Lo mismo da que lo aceptes con resignación cristiana o que te
disfraces de Peter Pan tratando de disimular las arrugas, el
cansancio y la barriga porque un día cualquiera, cuando menos lo
esperes, te sorprenderás, de pronto, desconociendo los rostros de
los futbolistas que conforman la alineación de tu equipo de futbol;
diciendo y haciendo lo que decían y hacian tus padres, o sea,
detestando las canciones que escuchas a través de la radio,
menospreciando a los nuevos actores, músicos, escritores o pintores
que tratan de emerger en el complicado mundo del arte y comentando a
tus amigos – si es que todavía los tienes – que determinado
espéctaculo callejero debería de estar terminantemente prohibido.
No entender por qué muchos de nuestros jóvenes acamparon, hace ya dos años, durante
unas cuantas semanas en las plazas de nuestros pueblos y nuestras
ciudades para reflexionar acerca de la sociedad que les ha tocado en
suerte, reclamar una democracia real y mostrarnos su indignación con
los politicos, los banqueros, la televisión, la Iglesia, los gurús
tecnológicos, los contratos basura, la basura de los contratos, la
especulación inmobiliaria, el deterioro del medio ambiente, las
cifras macroeconómicas, los paraísos fiscales, la corrupcción
institucionalizada, las privatizaciones encubiertas, los recortes de
las prestaciones sociales, los medios de comunicación controlados
por el poder financiero, el discurso estúpido de una realidad
estúpida y carente de sentido y el frustrante desempleo como único
horizonte vital, también es, a mi juicio, otra señal inequívoca de
que uno, golpe a golpe y verso a verso, como decía el poeta, sin
prisa pero sin pausa, se ha hecho viejo; aunque, en este caso, no
solo de cuerpo sino también de espiritu.
¿qué hay de malo en envejecer? ¿qué valor es la juventud?
ResponderEliminarSi dices que el espíritu envejece ¿tiene que ver eso con la edad?

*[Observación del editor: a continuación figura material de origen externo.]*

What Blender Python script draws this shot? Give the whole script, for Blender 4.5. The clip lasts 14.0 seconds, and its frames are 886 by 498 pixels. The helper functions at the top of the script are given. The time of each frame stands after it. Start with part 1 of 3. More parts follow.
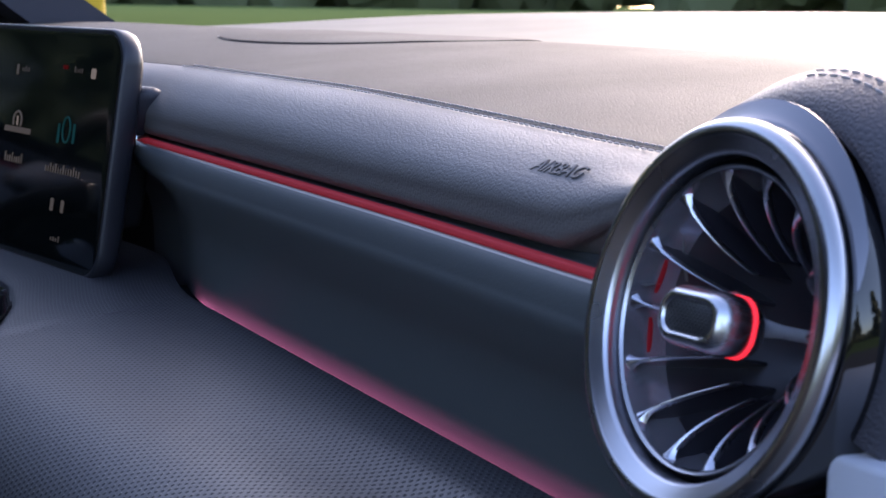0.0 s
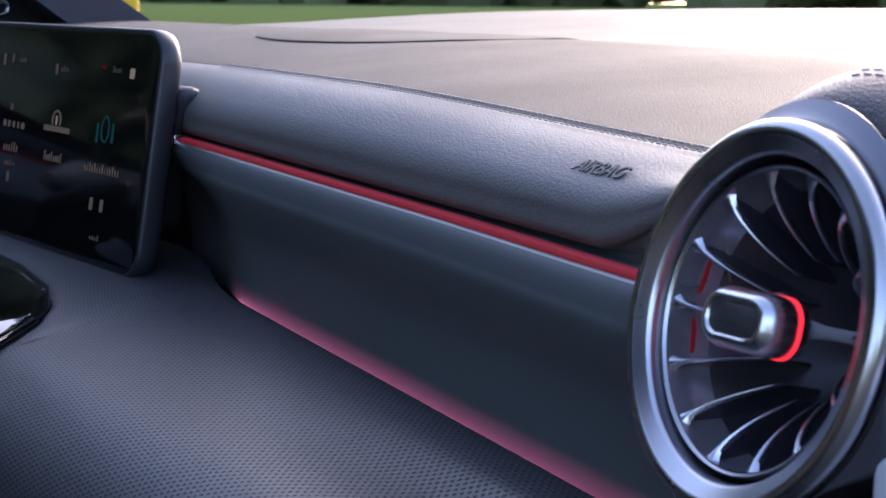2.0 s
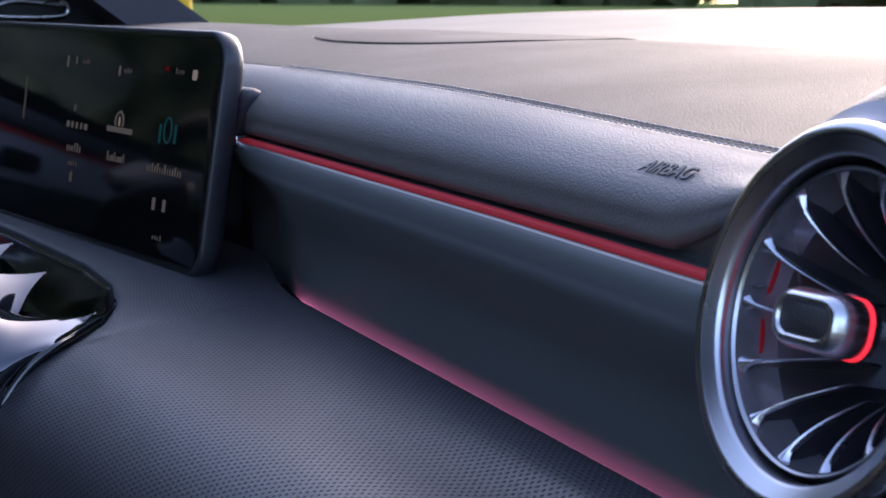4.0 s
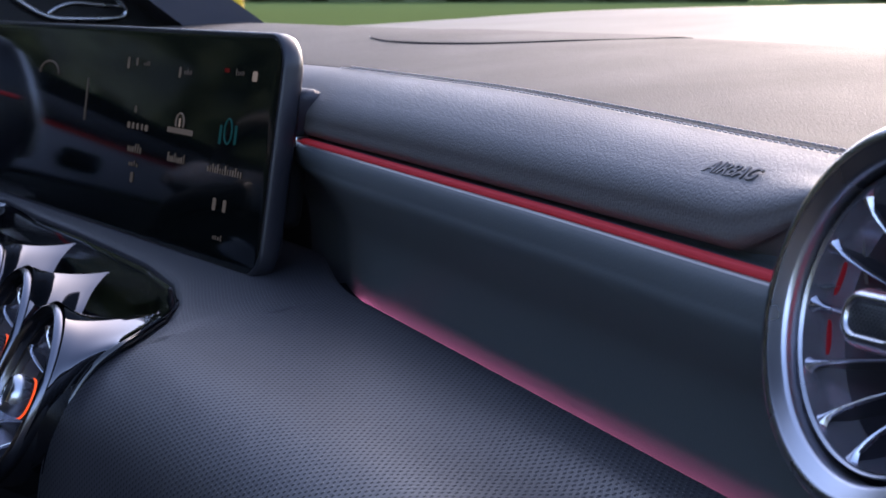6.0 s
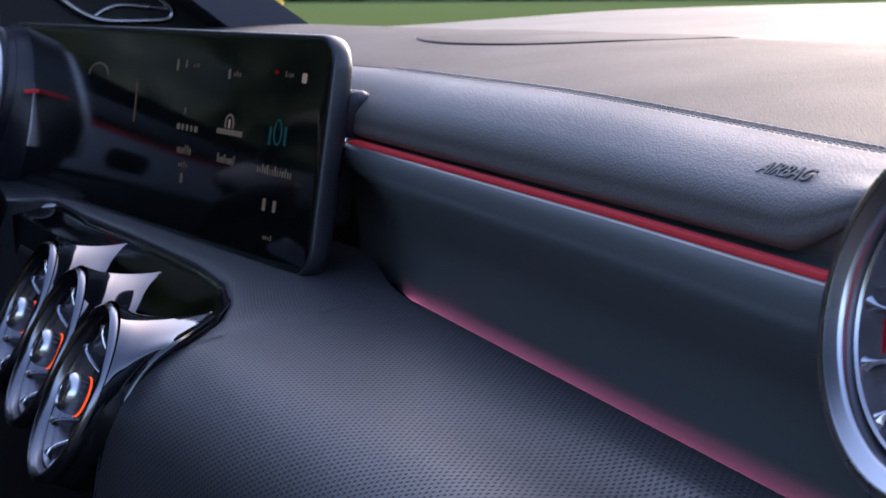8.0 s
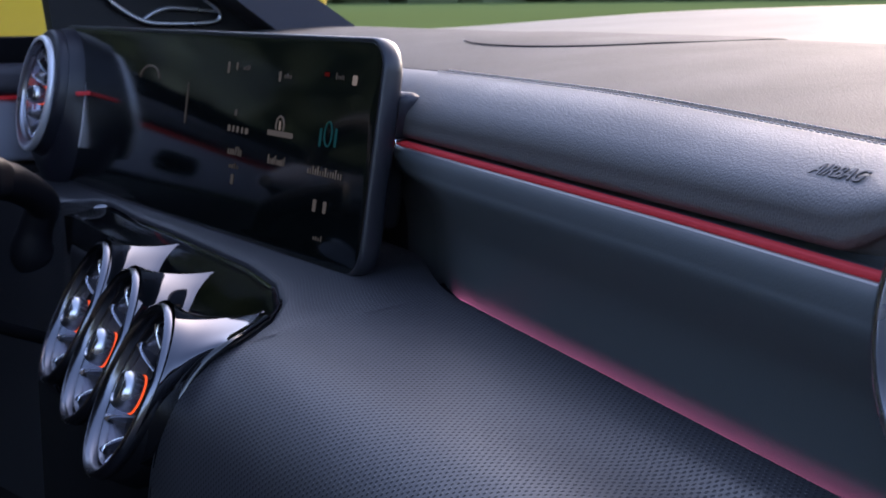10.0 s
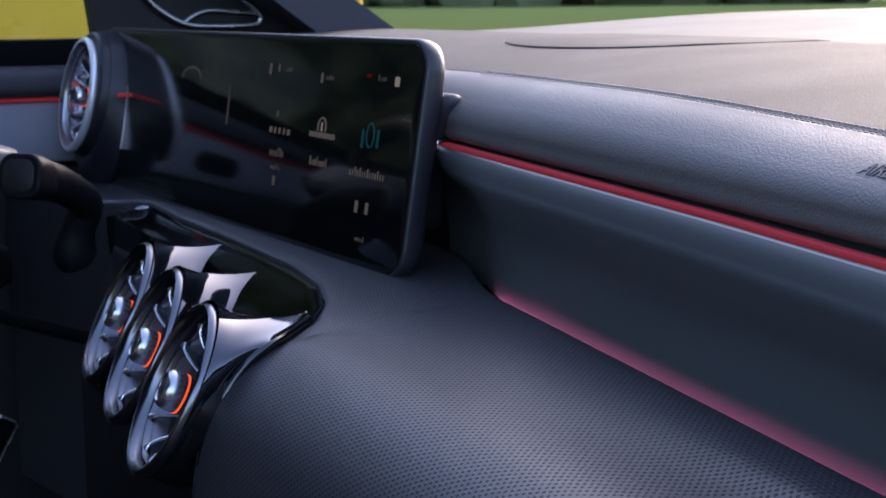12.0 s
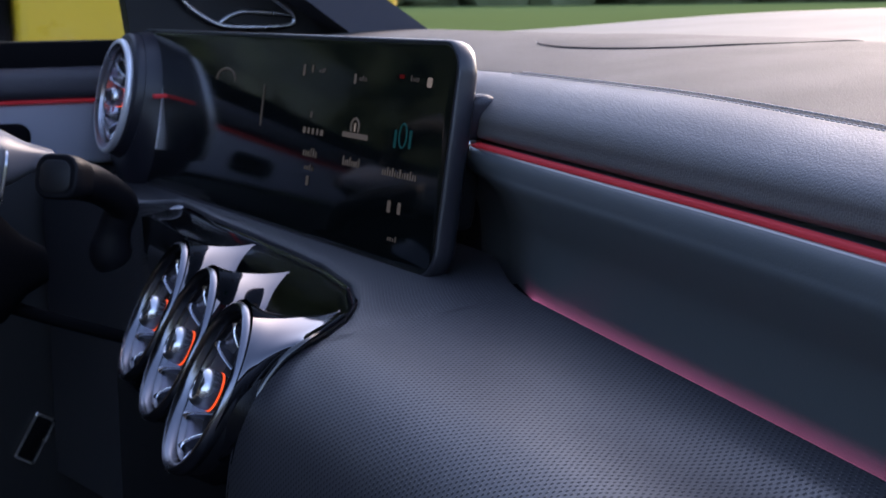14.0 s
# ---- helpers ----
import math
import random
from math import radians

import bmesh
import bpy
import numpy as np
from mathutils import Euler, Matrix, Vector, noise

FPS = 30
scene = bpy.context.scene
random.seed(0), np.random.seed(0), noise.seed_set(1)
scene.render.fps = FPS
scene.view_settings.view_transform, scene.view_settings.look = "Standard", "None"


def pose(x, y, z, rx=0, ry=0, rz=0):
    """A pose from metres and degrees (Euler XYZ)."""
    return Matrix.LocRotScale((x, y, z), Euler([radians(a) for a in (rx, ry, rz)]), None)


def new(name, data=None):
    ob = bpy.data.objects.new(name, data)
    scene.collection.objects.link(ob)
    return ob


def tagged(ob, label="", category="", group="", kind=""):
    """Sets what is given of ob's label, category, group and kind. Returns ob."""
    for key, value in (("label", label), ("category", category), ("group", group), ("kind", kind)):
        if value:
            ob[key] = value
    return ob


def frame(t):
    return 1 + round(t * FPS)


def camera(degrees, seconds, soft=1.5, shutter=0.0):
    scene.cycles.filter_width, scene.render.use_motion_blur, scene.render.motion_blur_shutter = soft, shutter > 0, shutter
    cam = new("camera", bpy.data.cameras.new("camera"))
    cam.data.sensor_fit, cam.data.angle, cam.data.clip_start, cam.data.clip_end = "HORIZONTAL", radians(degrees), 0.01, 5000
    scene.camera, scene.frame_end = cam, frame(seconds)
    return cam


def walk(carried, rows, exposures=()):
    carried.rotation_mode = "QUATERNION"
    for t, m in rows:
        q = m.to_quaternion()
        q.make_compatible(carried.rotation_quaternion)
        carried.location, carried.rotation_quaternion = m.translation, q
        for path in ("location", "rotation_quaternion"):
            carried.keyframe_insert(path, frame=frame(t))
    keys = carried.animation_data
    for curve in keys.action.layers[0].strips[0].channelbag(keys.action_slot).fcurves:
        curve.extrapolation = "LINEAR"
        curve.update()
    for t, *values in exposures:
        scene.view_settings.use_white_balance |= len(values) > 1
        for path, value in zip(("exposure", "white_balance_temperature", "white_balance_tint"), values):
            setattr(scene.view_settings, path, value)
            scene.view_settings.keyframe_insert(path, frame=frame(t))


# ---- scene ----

Tal vez tenga razón Mercedes López de Luzuriaga que tiene que ver con la pérdidad de ilusión ¿cómo podemos mantener nuestra capacidad de ilusionarnos? O ¿cuales son los obstáculos, los frenos de la ilusión?
Claro que esto nos remite a " ser un iluso" Hay quien te llama ilusa condescendientemente y se pone en un plano superior porque los ilusos no saben de la vida y de su dureza... ¿quién será realmente el iluso?

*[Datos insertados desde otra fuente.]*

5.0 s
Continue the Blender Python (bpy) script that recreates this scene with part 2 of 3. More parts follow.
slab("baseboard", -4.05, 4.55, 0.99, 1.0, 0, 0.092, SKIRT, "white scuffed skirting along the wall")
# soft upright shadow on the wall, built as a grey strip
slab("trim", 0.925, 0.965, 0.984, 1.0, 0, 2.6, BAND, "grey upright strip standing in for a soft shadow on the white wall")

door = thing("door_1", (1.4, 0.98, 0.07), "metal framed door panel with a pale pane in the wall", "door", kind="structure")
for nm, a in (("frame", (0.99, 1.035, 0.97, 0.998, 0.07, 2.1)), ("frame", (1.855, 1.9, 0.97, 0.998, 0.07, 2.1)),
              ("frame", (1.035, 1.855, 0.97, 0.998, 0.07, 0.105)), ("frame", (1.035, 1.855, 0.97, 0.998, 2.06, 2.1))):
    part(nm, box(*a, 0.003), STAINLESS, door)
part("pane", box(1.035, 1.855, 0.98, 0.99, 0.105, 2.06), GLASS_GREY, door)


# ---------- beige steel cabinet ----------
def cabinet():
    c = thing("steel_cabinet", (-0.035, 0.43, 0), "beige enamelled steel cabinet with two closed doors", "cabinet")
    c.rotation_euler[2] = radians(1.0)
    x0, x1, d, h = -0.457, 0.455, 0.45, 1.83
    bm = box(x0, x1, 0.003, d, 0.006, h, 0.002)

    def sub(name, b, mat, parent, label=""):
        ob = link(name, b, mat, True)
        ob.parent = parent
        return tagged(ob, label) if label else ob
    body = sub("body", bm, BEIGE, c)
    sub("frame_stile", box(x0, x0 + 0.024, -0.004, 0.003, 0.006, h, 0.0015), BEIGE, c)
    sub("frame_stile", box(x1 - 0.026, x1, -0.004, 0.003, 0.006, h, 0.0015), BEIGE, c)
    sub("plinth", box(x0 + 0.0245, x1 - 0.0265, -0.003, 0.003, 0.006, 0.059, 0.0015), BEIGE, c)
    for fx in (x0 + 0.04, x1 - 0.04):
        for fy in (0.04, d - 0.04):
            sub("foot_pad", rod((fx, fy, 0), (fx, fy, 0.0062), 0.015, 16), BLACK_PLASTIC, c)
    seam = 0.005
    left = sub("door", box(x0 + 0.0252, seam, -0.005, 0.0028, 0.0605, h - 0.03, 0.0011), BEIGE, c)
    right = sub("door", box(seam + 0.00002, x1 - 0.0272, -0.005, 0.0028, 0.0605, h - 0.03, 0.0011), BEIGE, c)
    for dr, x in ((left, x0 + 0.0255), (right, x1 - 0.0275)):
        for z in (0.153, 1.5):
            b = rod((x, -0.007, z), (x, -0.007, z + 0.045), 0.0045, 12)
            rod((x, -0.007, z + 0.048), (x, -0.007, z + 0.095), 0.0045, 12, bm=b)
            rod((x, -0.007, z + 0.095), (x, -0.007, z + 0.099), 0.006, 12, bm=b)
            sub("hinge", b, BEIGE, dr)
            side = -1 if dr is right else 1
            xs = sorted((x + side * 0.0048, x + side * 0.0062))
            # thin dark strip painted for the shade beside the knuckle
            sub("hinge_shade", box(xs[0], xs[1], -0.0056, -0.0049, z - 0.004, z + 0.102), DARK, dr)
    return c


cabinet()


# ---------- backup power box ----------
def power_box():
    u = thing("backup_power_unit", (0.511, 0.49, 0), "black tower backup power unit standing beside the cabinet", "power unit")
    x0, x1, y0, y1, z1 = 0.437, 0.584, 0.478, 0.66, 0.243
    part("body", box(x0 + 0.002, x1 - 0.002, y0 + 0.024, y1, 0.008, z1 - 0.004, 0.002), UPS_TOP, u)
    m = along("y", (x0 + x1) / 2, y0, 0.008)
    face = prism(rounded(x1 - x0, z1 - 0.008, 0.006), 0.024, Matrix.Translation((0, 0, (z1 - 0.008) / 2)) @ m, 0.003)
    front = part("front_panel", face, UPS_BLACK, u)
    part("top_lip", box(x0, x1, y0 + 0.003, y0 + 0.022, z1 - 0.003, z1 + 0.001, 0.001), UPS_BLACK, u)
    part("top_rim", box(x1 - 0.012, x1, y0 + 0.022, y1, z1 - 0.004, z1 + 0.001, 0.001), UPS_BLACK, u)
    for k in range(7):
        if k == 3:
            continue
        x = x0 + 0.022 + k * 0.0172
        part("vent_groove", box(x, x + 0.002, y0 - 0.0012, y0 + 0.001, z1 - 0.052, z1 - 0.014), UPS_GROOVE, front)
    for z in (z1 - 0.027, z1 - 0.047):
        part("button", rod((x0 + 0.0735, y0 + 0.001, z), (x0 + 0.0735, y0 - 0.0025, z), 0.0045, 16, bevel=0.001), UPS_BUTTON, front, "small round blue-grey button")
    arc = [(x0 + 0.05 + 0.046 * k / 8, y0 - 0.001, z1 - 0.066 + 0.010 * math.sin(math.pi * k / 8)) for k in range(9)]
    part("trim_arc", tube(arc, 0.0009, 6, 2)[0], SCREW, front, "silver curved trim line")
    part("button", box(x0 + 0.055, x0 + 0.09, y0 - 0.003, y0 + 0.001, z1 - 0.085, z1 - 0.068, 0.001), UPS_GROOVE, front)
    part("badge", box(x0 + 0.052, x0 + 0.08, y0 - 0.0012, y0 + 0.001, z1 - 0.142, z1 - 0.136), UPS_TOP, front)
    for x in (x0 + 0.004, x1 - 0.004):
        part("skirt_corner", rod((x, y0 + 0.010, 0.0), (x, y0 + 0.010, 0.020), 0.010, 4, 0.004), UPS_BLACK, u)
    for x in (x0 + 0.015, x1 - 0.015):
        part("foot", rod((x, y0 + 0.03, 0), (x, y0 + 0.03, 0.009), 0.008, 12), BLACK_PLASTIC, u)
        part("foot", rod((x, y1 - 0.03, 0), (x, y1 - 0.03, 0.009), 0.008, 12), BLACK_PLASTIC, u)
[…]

http://www.eldiariomontanes.es/20071209/television/envejecer-arrugarse-sino-perder-20071209.html
Supongo que envejeces de espíritu cuando ya no entiendes nada y además careces de curiosidad para tratar de entender el mundo que te rodea... Lo de la ilusión es siempre muy relativo ya que suelen ser muy pasajeras...El valor de la juventud suele ser la arrogancia, el coraje... Pero, bueno, igual nada de lo dicho es cierto...Gracias por tu aportación.